There is a definitely a trend towards revealing some of the design and making process to help us connect with products. A shiny showroom is no longer enough – we want to see behind the scenes into the workshop too. The stories of where products come from, how they’re made and who made them are increasingly important in how we evaluate their worth.
To this end, Benjamin Hubert, the star of the show at this year’s Tramshed (located this year at designjunction), provided a tantalisingly tiny glimpse into this world. Aiming to “demonstrate Benjamin Hubert’s materials-driven, process-led industrial design approach – where the starting points for projects are the materials and construction themselves,” products were shown alongside their deconstructed parts or the raw materials they are made of.

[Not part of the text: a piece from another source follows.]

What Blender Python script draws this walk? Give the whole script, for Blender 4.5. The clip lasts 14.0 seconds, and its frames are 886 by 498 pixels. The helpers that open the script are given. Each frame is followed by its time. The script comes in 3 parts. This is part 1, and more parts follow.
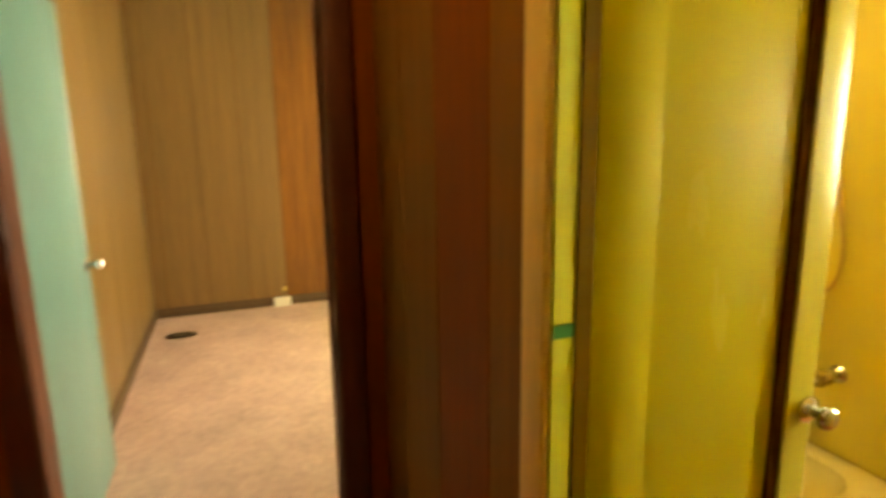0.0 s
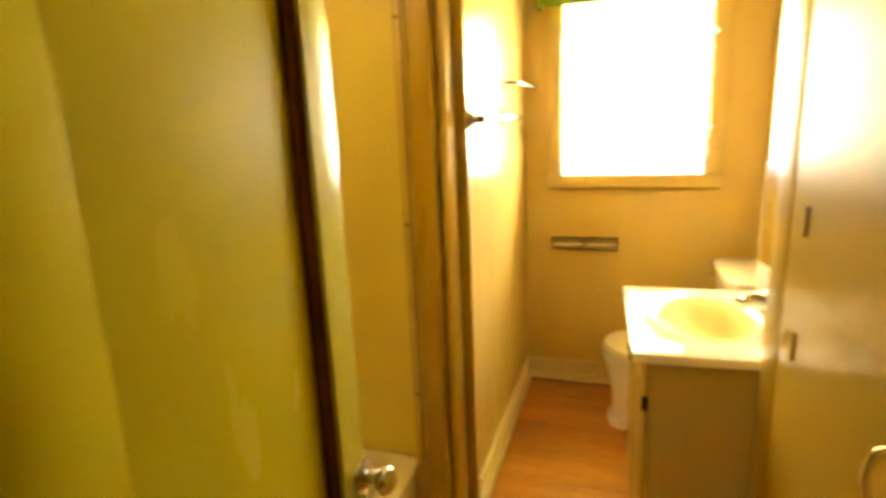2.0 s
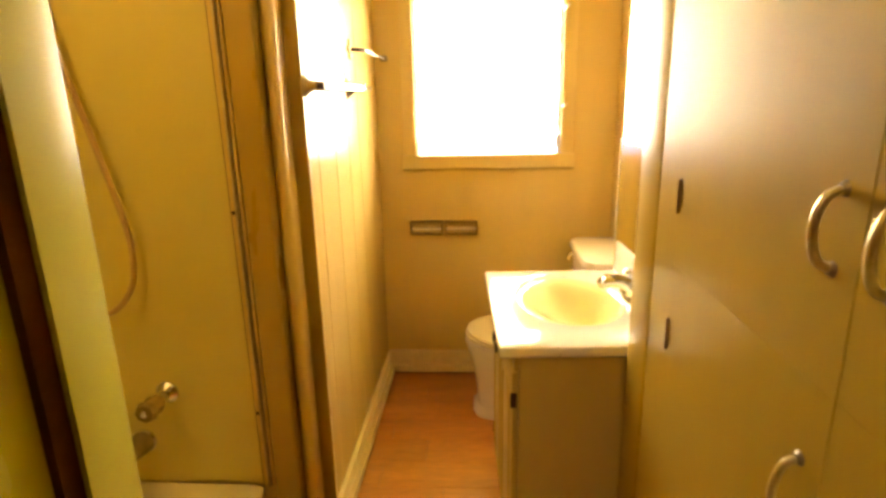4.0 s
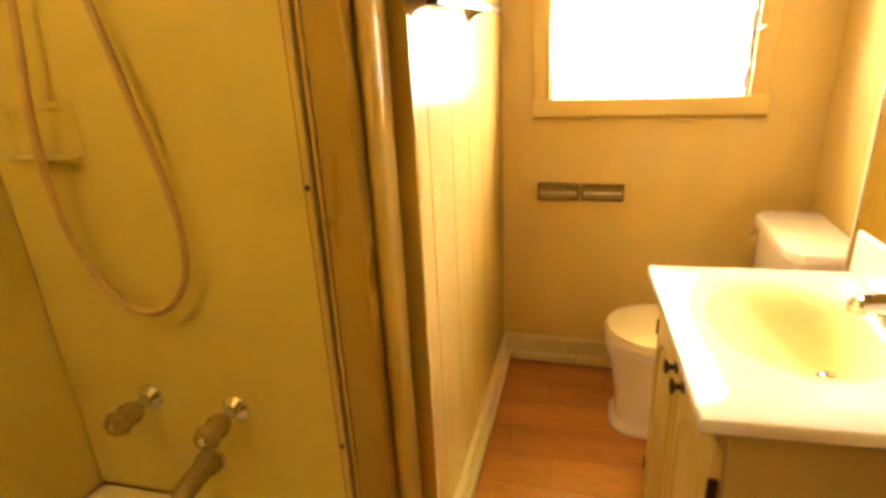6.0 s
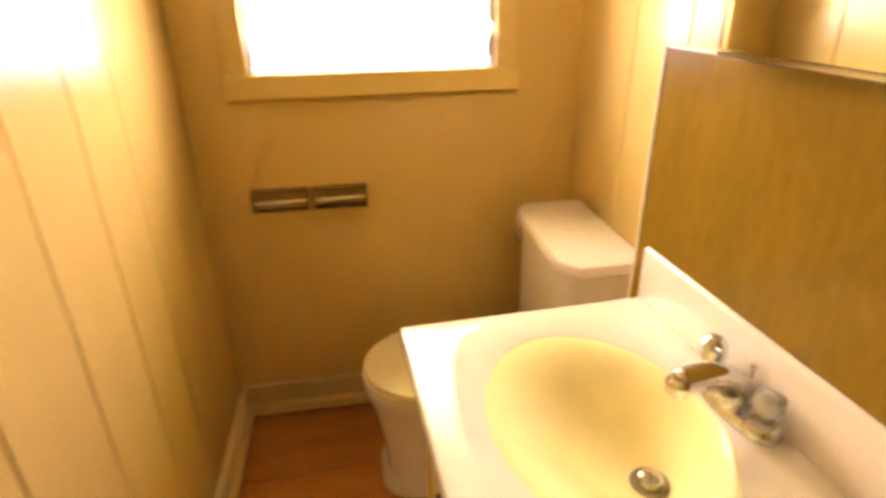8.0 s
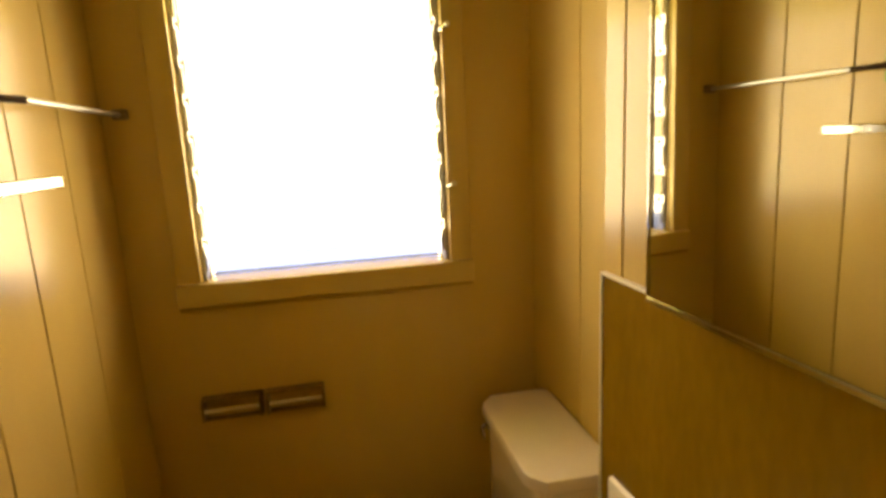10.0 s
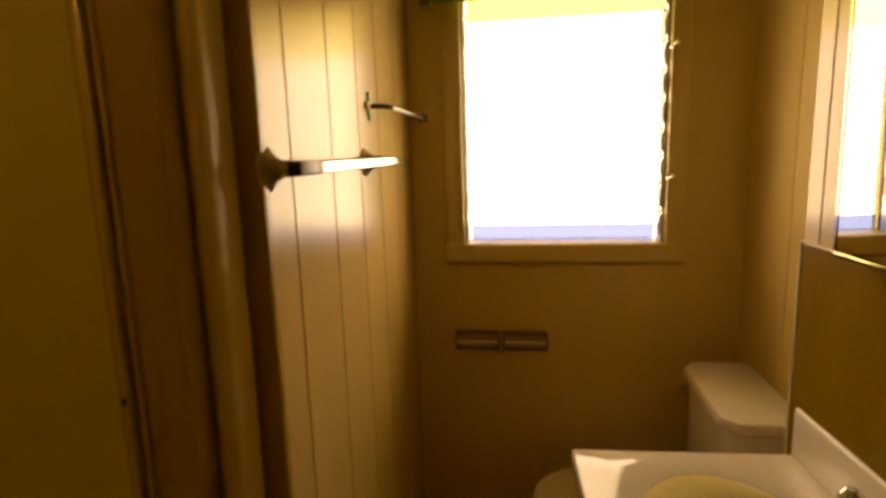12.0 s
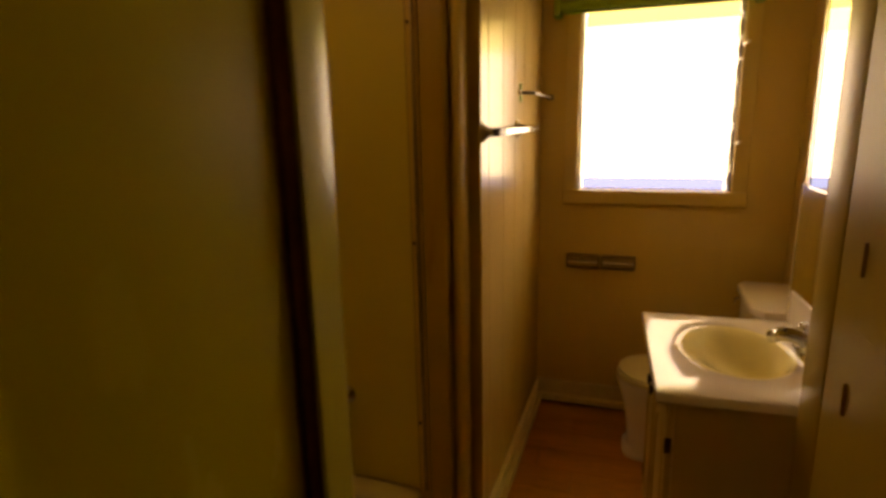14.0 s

The site-specific installation was enclosed with a divider into which 2050 cuts and 2050 folds had been made, and was entitled construction site.
My favourite product was the colourful and tactile Tenda lamp. ‘Tenda’ is Italian for ‘tent’ and the lamps are made from fibreglass kite rods, Lycra and a four-way stretch mesh from the underwear industry (aka tights!). The mesh is used in multiple layers to create differing levels of opacity, and is stretched into concave curves on the inside and convex curves in the outside to create dynamic shapes – both of which change depending on your viewpoint.
The constituent parts laid out underneath tempted me to get making myself – and I’m still not sure my tights are safe. If only I had a kite…
Definitely my top pick from the top stand at Tramshed.